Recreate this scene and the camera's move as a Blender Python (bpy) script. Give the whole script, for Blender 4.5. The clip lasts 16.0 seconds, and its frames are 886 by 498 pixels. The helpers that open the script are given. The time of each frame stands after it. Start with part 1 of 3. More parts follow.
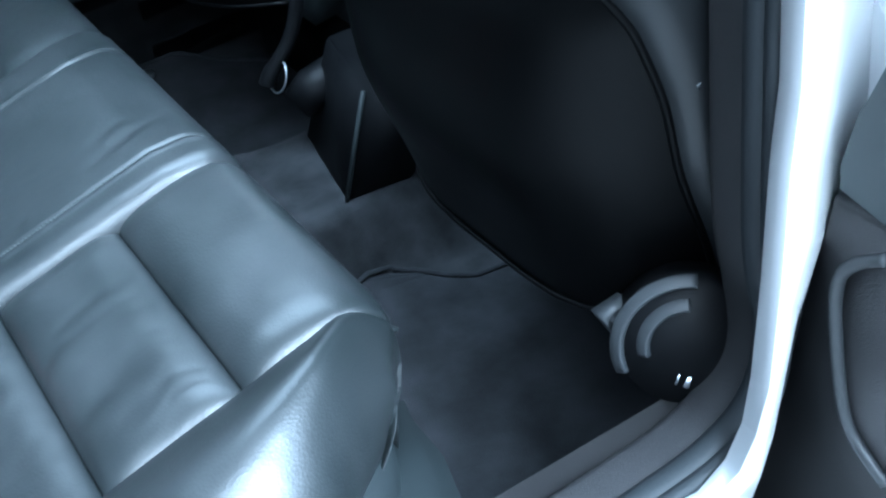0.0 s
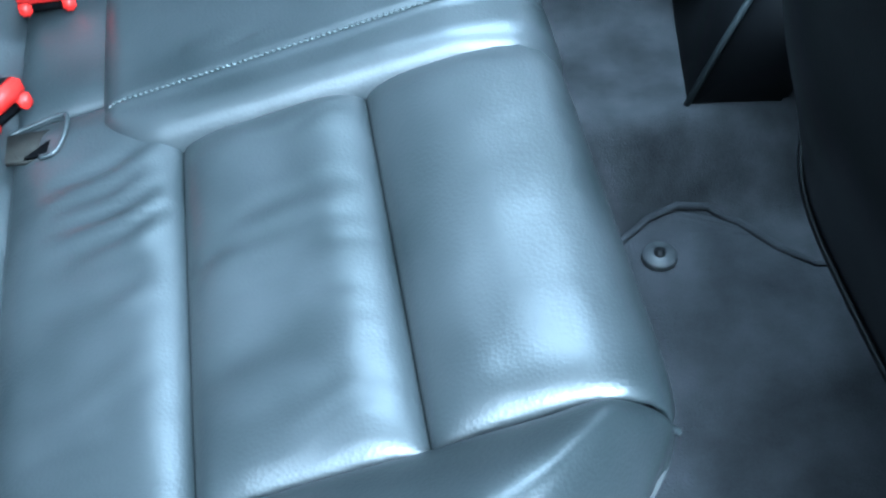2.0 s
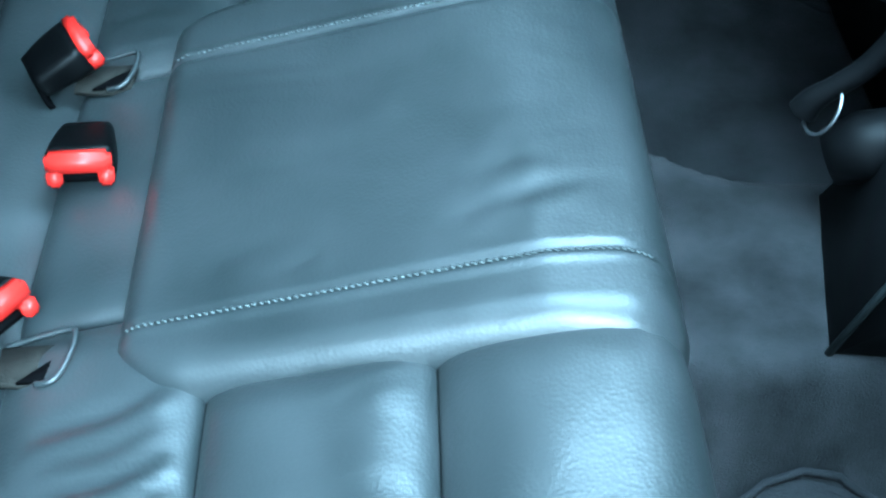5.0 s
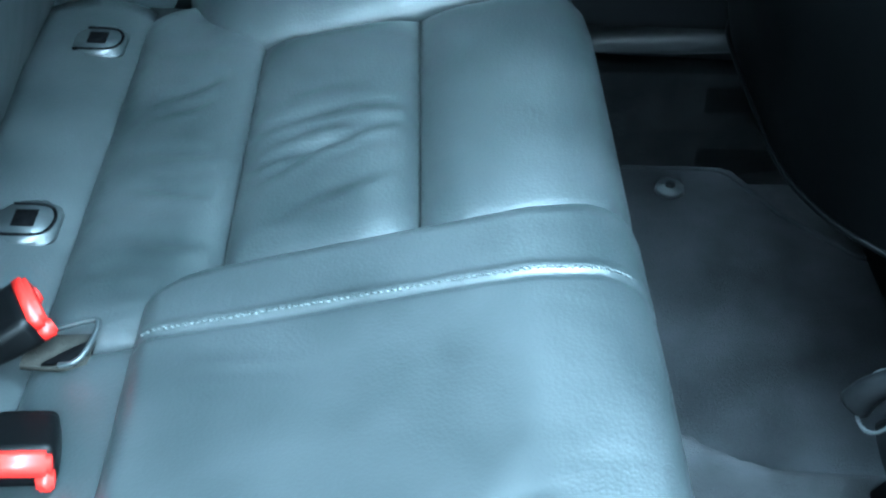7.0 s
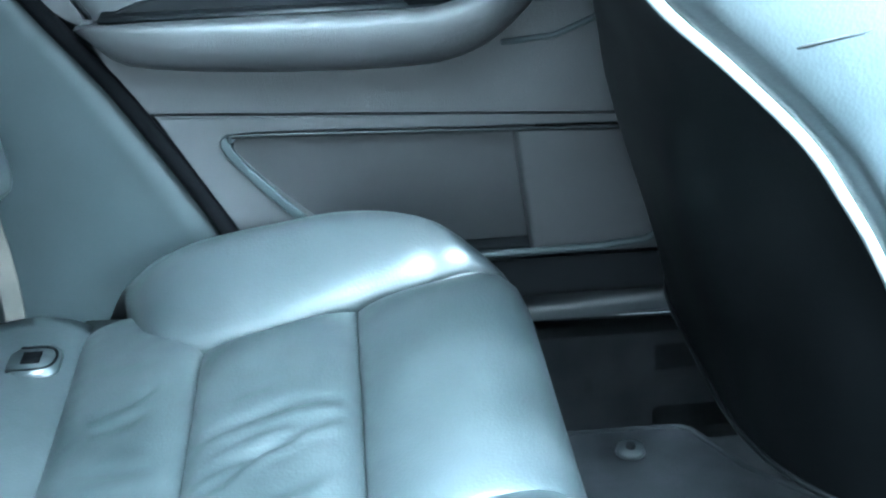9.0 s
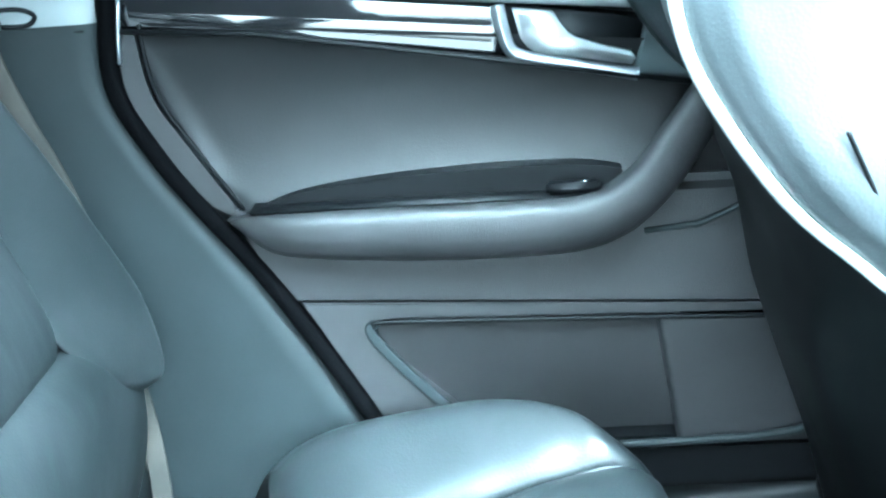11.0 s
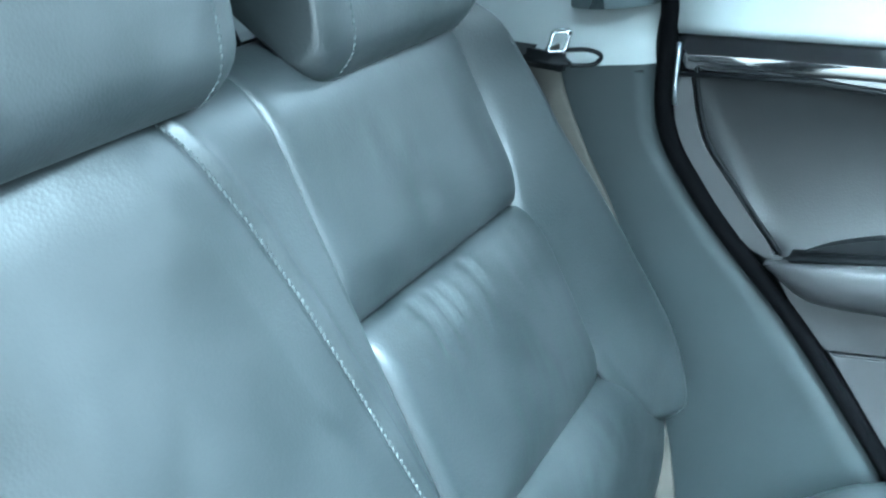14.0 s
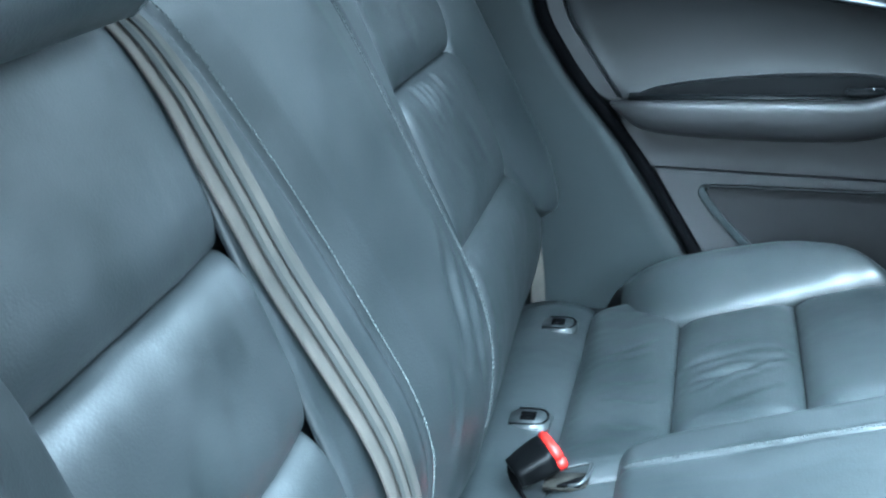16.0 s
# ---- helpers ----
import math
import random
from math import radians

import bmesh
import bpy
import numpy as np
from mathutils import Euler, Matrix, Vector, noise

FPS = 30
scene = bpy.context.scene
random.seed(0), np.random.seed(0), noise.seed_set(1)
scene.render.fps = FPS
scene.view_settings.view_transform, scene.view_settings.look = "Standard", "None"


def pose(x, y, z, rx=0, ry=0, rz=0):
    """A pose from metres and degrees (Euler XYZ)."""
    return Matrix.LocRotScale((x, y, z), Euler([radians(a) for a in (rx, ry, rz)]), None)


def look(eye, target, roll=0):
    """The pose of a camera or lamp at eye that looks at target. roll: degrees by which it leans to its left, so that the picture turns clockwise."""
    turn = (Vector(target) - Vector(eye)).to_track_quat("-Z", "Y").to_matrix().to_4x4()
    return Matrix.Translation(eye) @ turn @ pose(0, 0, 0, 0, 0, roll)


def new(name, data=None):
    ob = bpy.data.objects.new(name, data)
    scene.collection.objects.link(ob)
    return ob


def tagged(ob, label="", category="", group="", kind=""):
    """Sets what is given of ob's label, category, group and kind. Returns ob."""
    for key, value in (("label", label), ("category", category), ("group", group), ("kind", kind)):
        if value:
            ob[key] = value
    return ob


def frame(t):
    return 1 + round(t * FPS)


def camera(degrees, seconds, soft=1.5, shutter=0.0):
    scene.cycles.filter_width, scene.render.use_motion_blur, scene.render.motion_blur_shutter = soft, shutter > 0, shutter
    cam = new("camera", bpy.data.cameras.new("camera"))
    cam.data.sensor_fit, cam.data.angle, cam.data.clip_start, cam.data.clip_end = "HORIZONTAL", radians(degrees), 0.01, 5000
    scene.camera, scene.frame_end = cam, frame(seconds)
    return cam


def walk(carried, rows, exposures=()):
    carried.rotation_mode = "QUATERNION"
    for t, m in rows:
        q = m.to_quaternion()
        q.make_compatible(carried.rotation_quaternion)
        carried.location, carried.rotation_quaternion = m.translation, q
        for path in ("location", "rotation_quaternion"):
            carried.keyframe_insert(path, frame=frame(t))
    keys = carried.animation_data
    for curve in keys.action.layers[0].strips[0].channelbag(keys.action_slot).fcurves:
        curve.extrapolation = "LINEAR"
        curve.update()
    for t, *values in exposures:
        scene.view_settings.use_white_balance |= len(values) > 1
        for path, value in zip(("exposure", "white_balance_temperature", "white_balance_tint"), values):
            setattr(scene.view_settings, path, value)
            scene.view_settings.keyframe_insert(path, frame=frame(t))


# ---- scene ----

• • • • • • •

▸ TASK DESCRIPTION
Without the pictures, retype the whole of the material above exactly.

▸ SOLUTION FOR THIS TASK
Recreate this scene and the camera's move as a Blender Python (bpy) script. Give the whole script, for Blender 4.5. The clip lasts 16.0 seconds, and its frames are 886 by 498 pixels. The helpers that open the script are given. The time of each frame stands after it. Start with part 1 of 3. More parts follow.
0.0 s
2.0 s
5.0 s
7.0 s
9.0 s
11.0 s
14.0 s
16.0 s
# ---- helpers ----
import math
import random
from math import radians

import bmesh
import bpy
import numpy as np
from mathutils import Euler, Matrix, Vector, noise

FPS = 30
scene = bpy.context.scene
random.seed(0), np.random.seed(0), noise.seed_set(1)
scene.render.fps = FPS
scene.view_settings.view_transform, scene.view_settings.look = "Standard", "None"


def pose(x, y, z, rx=0, ry=0, rz=0):
    """A pose from metres and degrees (Euler XYZ)."""
    return Matrix.LocRotScale((x, y, z), Euler([radians(a) for a in (rx, ry, rz)]), None)


def look(eye, target, roll=0):
    """The pose of a camera or lamp at eye that looks at target. roll: degrees by which it leans to its left, so that the picture turns clockwise."""
    turn = (Vector(target) - Vector(eye)).to_track_quat("-Z", "Y").to_matrix().to_4x4()
    return Matrix.Translation(eye) @ turn @ pose(0, 0, 0, 0, 0, roll)


def new(name, data=None):
    ob = bpy.data.objects.new(name, data)
    scene.collection.objects.link(ob)
    return ob


def tagged(ob, label="", category="", group="", kind=""):
    """Sets what is given of ob's label, category, group and kind. Returns ob."""
    for key, value in (("label", label), ("category", category), ("group", group), ("kind", kind)):
        if value:
            ob[key] = value
    return ob


def frame(t):
    return 1 + round(t * FPS)


def camera(degrees, seconds, soft=1.5, shutter=0.0):
    scene.cycles.filter_width, scene.render.use_motion_blur, scene.render.motion_blur_shutter = soft, shutter > 0, shutter
    cam = new("camera", bpy.data.cameras.new("camera"))
    cam.data.sensor_fit, cam.data.angle, cam.data.clip_start, cam.data.clip_end = "HORIZONTAL", radians(degrees), 0.01, 5000
    scene.camera, scene.frame_end = cam, frame(seconds)
    return cam


def walk(carried, rows, exposures=()):
    carried.rotation_mode = "QUATERNION"
    for t, m in rows:
        q = m.to_quaternion()
        q.make_compatible(carried.rotation_quaternion)
        carried.location, carried.rotation_quaternion = m.translation, q
        for path in ("location", "rotation_quaternion"):
            carried.keyframe_insert(path, frame=frame(t))
    keys = carried.animation_data
    for curve in keys.action.layers[0].strips[0].channelbag(keys.action_slot).fcurves:
        curve.extrapolation = "LINEAR"
        curve.update()
    for t, *values in exposures:
        scene.view_settings.use_white_balance |= len(values) > 1
        for path, value in zip(("exposure", "white_balance_temperature", "white_balance_tint"), values):
            setattr(scene.view_settings, path, value)
            scene.view_settings.keyframe_insert(path, frame=frame(t))


# ---- scene ----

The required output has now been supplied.